Why Black Friday Deals Aren’t Worth the Stress

Thanksgiving was yesterday, so many of you are reading this on a smart-phone, in the freezing cold, outside of a local mall, in a massive line, moments before a mad dash for gardening tools you never knew you needed because you don’t have a garden. Or even worse, you already went shopping instead of enjoying Thanksgiving (apparently Black Friday starts on Thursday now).

For better or worse, Black Friday has become a uniquely American tradition; storming malls and consumer electronic stores while committing regrettable acts, blinded by a mob mentality. The increasingly violent nature of Black Friday has become commonplace enough to warrant a website, Black Friday Death Count. The toll currently stands at 4 dead and 63 injured since the day unofficially became America’s pastime five or six years ago.

The cause of this violent phenomenon has been attributed to everything from the Great Recession to the fundamentals of a free market. While the debate on whether or not human nature or big-bad Walmart is to blame, the option of simply not participating altogether continues to escape the masses. So I’m proposing an independent-minded approach to Black Friday, which is to not observe it at all.

So why should one not contribute to the crass consumerism that has become Black Friday? It’s not because it will have a discernible impact on Walmart’s bottom line. Here are the top-two reasons why one should spend Black Friday in the spirit of Rebecca Black instead of Conrad Moffat Black:

Chances are you won’t ‘save’ anything

If you’re going to expend all the time and energy of: waking up at 2 am, finding a parking spot, waiting in line, fighting off a random stranger, and then finally purchasing whatever item you may have wanted in the first place; you’re compelled make it worth all the hassle.

Only there to get your Christmas shopping done early? But wait, there’s a toaster for $5 and a new pair of pants for only $10 and that iPhone case looks pretty cool and it’s only $3… Before you know it you’ve spent twice as much as you intended and have a car filled with things no sane person would buy under normal circumstances.

In many cases, stores will advertise one or two big-ticket items at a steep discount (of which they only have a few dozen in stock) but only marginally mark down consumer goods that are actually worth purchasing. By the time 99 percent of shoppers are in the door, those products are long gone.

It’s important to remember why businesses manufactured this holiday in the first place. I doubt it’s because they’re intrinsically altruistic entities and cutting into profits for one day is their way of saying thanks.

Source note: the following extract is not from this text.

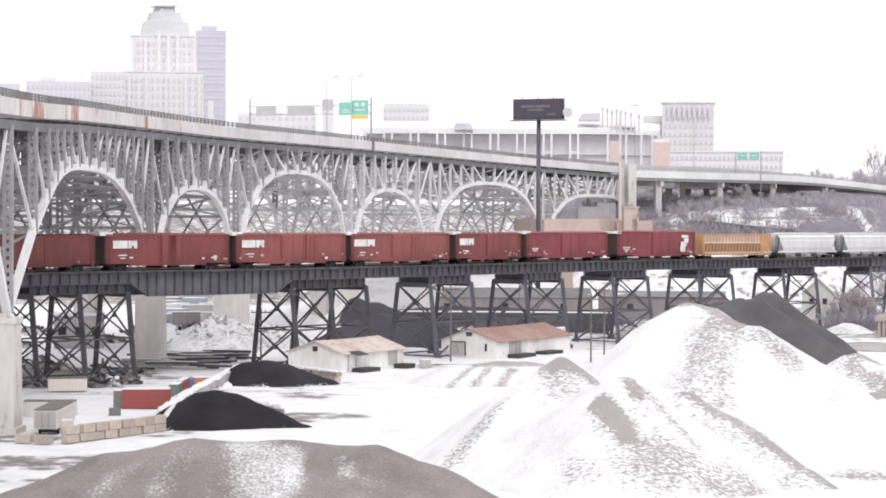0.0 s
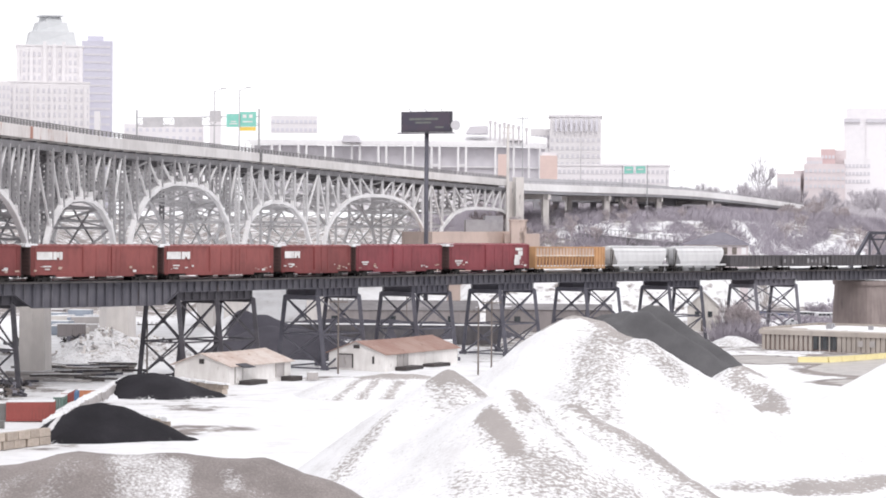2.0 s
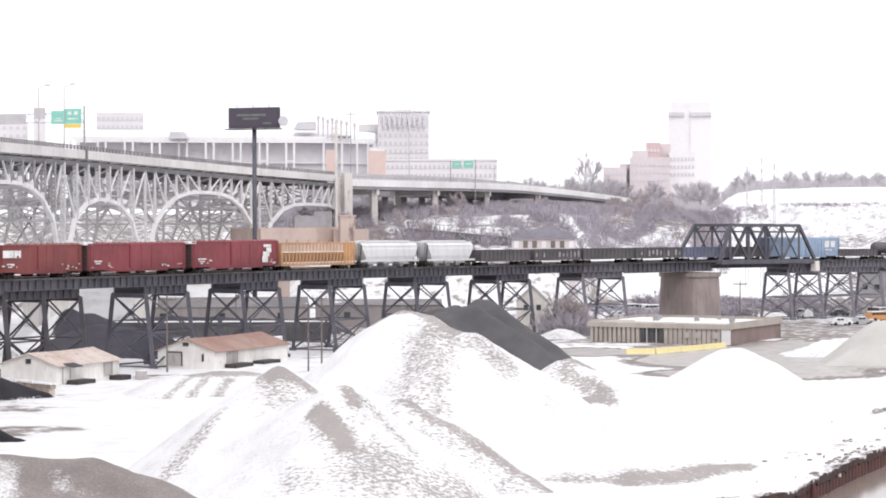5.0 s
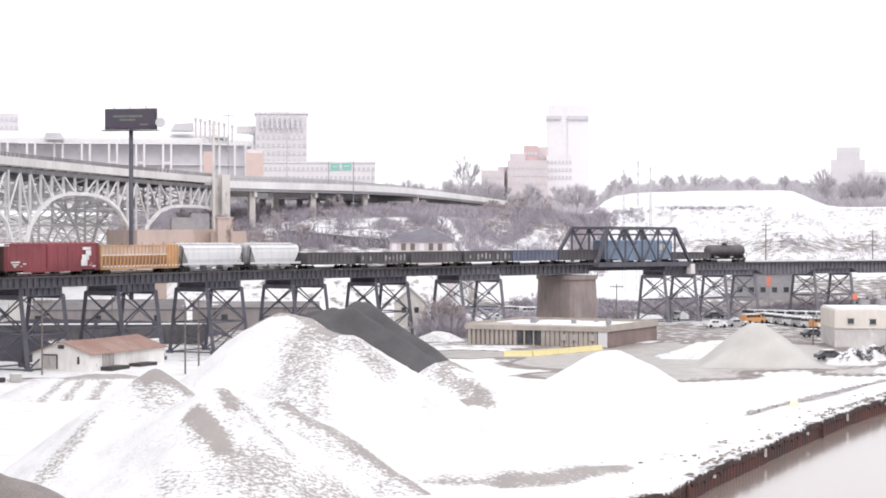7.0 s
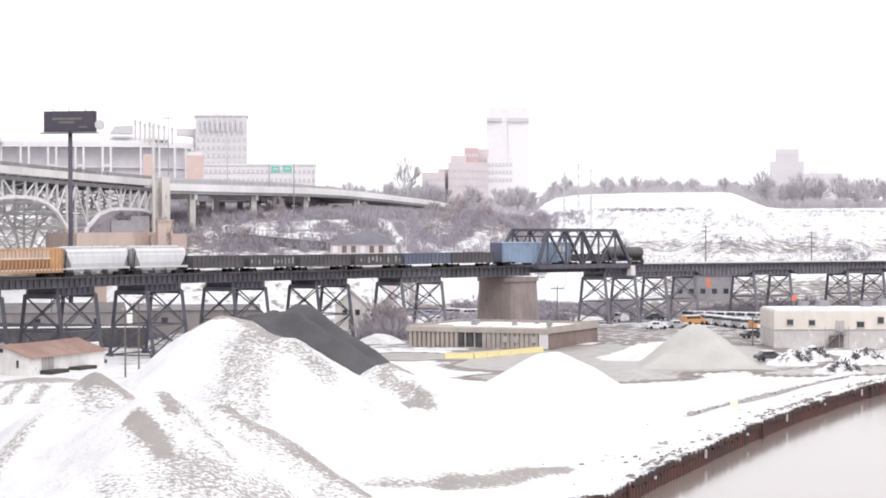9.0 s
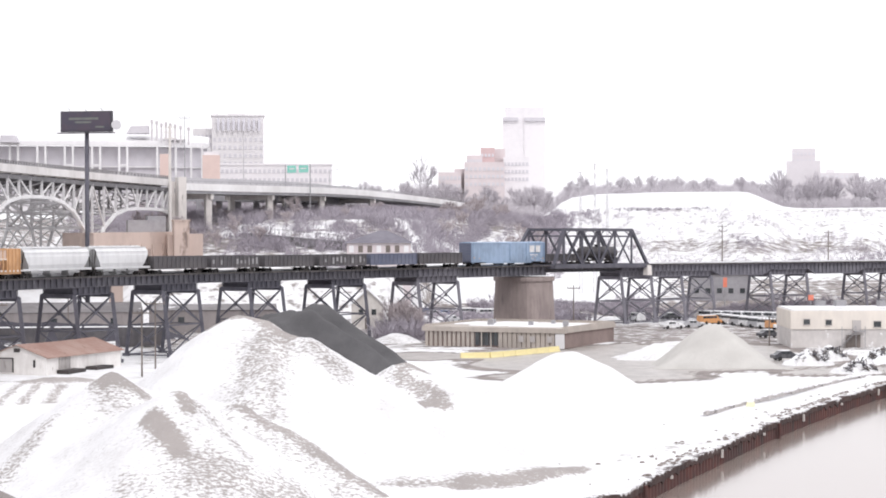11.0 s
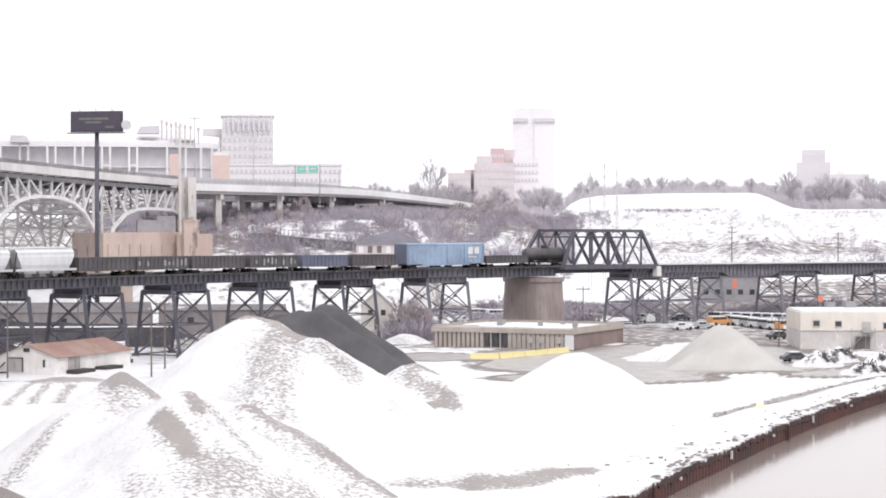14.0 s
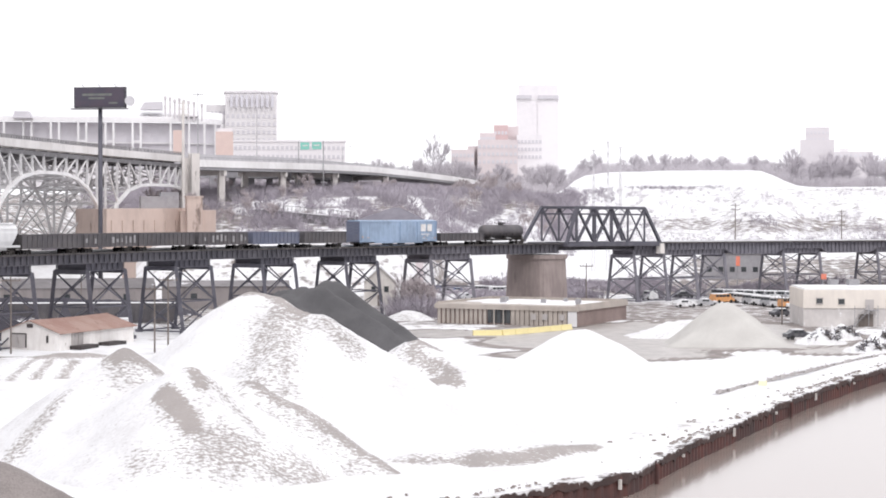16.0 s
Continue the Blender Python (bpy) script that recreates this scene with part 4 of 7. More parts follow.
def car_pose(s, length):
    """Pose of a car whose left end is at s: it rides on its two bogies."""
    a, wa = line_at(along(RUN, s + 2.2))
    b, wb = line_at(along(RUN, s + length - 2.2))
    a = a - across(wa) * TRACK_OFF
    b = b - across(wb) * TRACK_OFF
    m = (a + b) / 2
    d = b - a
    return pose(m.x, m.y, m.z + RAIL_UP, 0, -math.degrees(math.atan2(d.z, math.hypot(d.x, d.y))), math.degrees(math.atan2(d.y, d.x)))


# ======== the road bridge ========
# near edge of its deck underside, pier by pier and in between
EDGE = [(-30.0, -330.0, 27.5), (-46.0, -40.0, 28.0), (-58.0, 110.0, 28.6), (-63.7, 194.8, 29.01), (-69.7, 238.0, 30.30), (-72.8, 280.7, 31.10), (-70.6, 322.4, 31.29), (-63.8, 384.8, 31.76), (-54.7, 426.5, 31.48), (-37.4, 488.6, 30.77), (-22.7, 529.5, 30.19)]
PIERS = [1, 2, 3, 5, 6, 7, 8, 9, 10]       # which of these stand on piers
FOOT_Z = 10.8
ROAD_WIDE = 25.0


def edge_at(k):
    i = min(max(int(math.floor(k)), 0), len(EDGE) - 2)
    p = spline(EDGE, i, k - i)
    q = spline(EDGE, i, k - i + 0.01)
    return p, (q - p).normalized()


def inward(way):
    """Unit vector from the near edge of the road bridge to its far edge."""
    return Vector((-way.y, way.x, 0)).normalized()


def perforated(sh, p, q, w, d, side, pitch=0.75):
    """A built-up post: two side plates joined by battens, with square holes between them."""
    p, q = Vector(p), Vector(q)
    v = q - p
    g = w * 0.34
    for k in (-1, 1):
        o = side * (k * g)
        sh.slab(p + o, q + o, side * (w * 0.16), d / 2)
    m = max(2, int(v.length / pitch))
    for i in range(m):
        a = p + v * ((i + 0.02) / m)
        b = p + v * ((i + 0.55) / m)
        sh.slab(a, b, side * (w * 0.18), d * 0.35)


def arch_drop(v):
    """How far an arch has fallen from its crown, 0 to 1, at v of its half span."""
    return 1 - (1 - min(v, 1.0) ** 2.7) ** 0.62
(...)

Participating in Black Friday directly contributes to someone’s misery

As a former customer service representative, it’s no secret that every employee shoppers interact with today is one insensitive comment away from a complete psychological meltdown. Even if you’re the nicest, most affable Black Friday shopper in the mob, your mere presence contributes to the rage boiling inside every employee’s soul.

If you value the reduction of human suffering, as I do, abstaining from the chaos of Black Friday is the only way to ensure a ‘conflict free’ holiday season.